The first effect of outdated software we want to highlight is perhaps the most obvious one; cost. There are several ways in which outdated software can lead to higher maintenance and operational costs. This is an example of the problems we categorize as operational challenges; problems that arise while simply maintaining functionality as-is.
A) Some software requires specific hardware
Some software has been written to be executed on specific hardware. This can be anything from a Point-Of-Sale device to a mainframe. Issues arise when, after a certain time, this hardware fails and needs to be replaced. Finding spares for older equipment can be a difficult and costly process, and code tailored specifically for certain devices limits the possibilities of transplanting the software into more modern hardware or cloud environment.

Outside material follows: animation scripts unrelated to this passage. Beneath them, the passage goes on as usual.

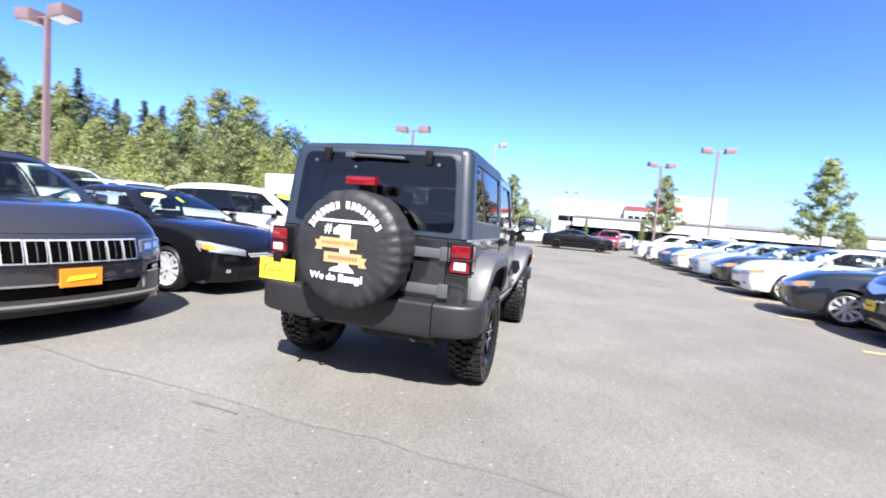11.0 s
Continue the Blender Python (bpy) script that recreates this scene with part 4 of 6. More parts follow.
    put("rear_valance", [(-hw * 0.78, z0 + 0.0), (hw * 0.78, z0 + 0.0), (hw * 0.80, z0 + 0.10), (-hw * 0.80, z0 + 0.10)], "back", 12, 2, 0.008, 0.0, BLACK)
    put("bumper_seam", [(-hw * 0.86, z0 + 0.42), (hw * 0.86, z0 + 0.42), (hw * 0.86, z0 + 0.428), (-hw * 0.86, z0 + 0.428)], "back", 14, 1, 0.002, 0.0, BLACK)
    # advertising plates
    for way, z, ma in (("front", F["plate"], plate), ("back", tz - 0.24 if kind not in ("pickup",) else 0.6, PAPER)):
        if ma is None:
            continue
        pl = put("plate", [(-0.155, z - 0.078), (0.155, z - 0.078), (0.155, z + 0.078), (-0.155, z + 0.078)], way, 1, 1, 0.035, 0.02, ma, None, "dealer's advertising plate" if way == "front" else "pale plate")
        if pl and ma is not PAPER:
            put("plate_bar", [(-0.12, z - 0.03), (0.10, z - 0.012), (0.11, z + 0.022), (-0.10, z + 0.012)], way, 1, 1, 0.0375, 0.0, REDINK if ma is YELLOW else YELLOW, pl)
        elif pl:
            put("plate_bar", [(-0.11, z - 0.025), (0.11, z - 0.025), (0.11, z + 0.025), (-0.11, z + 0.025)], way, 1, 1, 0.0375, 0.0, TRIM, pl)
    for x in (xfw, xrw):
        for sgn in (1, -1):
            wheel(e, x, sgn * (hw - 0.112), r, 0.215, spokes, r * 0.70, "road", rim, random.uniform(0, 70))

    def on_screen(u0, u1, v0, v1, ma, nm):
        g = bmesh.new()
        us = np.linspace(u0, u1, 11)
        rows_ = []
        for v in np.linspace(v0, v1, 4):
            t = (v - v0) / (v1 - v0)
            rows_.append([screen_pt(0, u, (v0 + v1) / 2 + (v - (v0 + v1) / 2) * (max(0.3, 1 - (2 * (u - u0) / (u1 - u0) - 1) ** 4) if nm == "price_banner" else 1.0), 0.004) for u in us])
        grid(g, rows_)
        part(nm, g, ma, e)

    if screen:
        on_screen(0.62, 0.90, 0.66 if kind == "minivan" else 0.71, 0.87, BANNER if screen is YELLOW else screen, "price_banner")
    if tag:
        on_screen(0.47, 0.505, 0.62, 0.78, tag, "hanging_tag")
    on_screen(0.10, 0.15, 0.05, 0.16, PAPER, "stock_tag")
    if kind in ("suv", "crossover", "minivan"):
        for sgn in (1, -1):
            g = bmesh.new()
            pts = [side_pt(s, 1.0, sgn) + Vector((0, -sgn * 0.06, 0.048 if 0.12 < s < 0.9 else 0.012)) for s in np.linspace(0.08, 0.94, 9)]
            tube(g, pts, 0.016, 6)
            part("roof_rail", g, BLACK if kind != "minivan" else ALLOY, e)
    return e


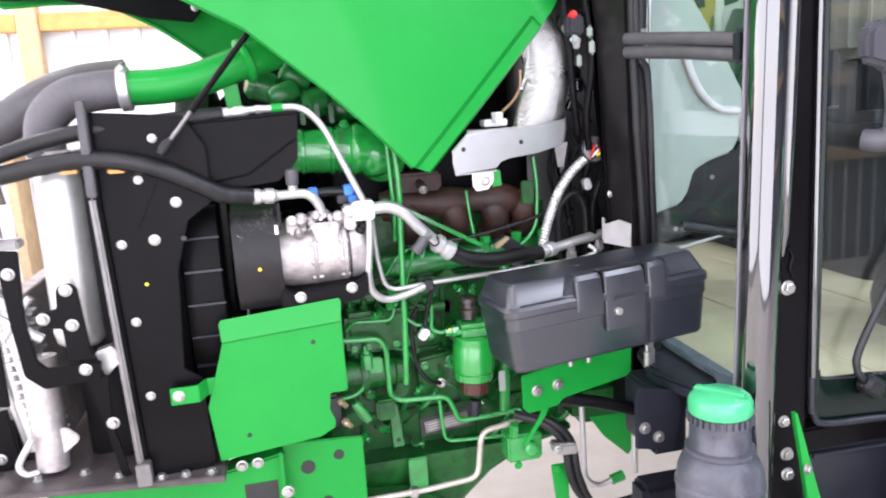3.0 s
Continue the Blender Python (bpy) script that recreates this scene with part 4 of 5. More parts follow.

B) Finding personnel capable of working with outdated software stacks can be a challenge
Software stacks like programming languages and semi-customized off-the-shelf systems require specific expertise to create a functioning, performing, secure software. The availability of engineers with the right skill set to support a chosen software stack is therefore of vital importance to a company’s ability to maintain software written on that stack. Trends in software development change rapidly, so the current generation of engineers might not be as able to work with an older software stack as the previous generation was. Finding engineers capable of working with an older software stack can get to be a challenge after some time, as governments and large companies still running COBOL software are finding out. As the pool of skilled engineers decreases, rates increase.
C) Code complexity tends to grow over time
Most business software is never finished. As time goes on, feature changes or additions, bug fixes, and changes in coding style can increase the complexity of a system. After years of changes, the increased complexity of code can steepen the learning curve for new developers and can make executing changes take longer. Increased complexity also increases the chances of bugs being introduced in new changes, and can lengthen the testing process, leading to increased time-to-market.
D) Knowledge will have gotten lost
One often overlooked cause of increased maintenance costs in older software is the loss of knowledge about that system. At the inception of a piece of software, some people within the company tend to know exactly what the software does, both from a business perspective and a technical one. Those people know all the quirks and features, and the reasoning behind their existence. Unless an extensive effort is made to convert all this implicit knowledge to explicit knowledge, and the documentation is continuously updated, knowledge will get lost. The architect who designed the software might leave the company or the developers who know every part of the code by heart. Documentation might have gotten lost. Losing knowledge about the working of software increases the time it costs to resolve bugs and build new features.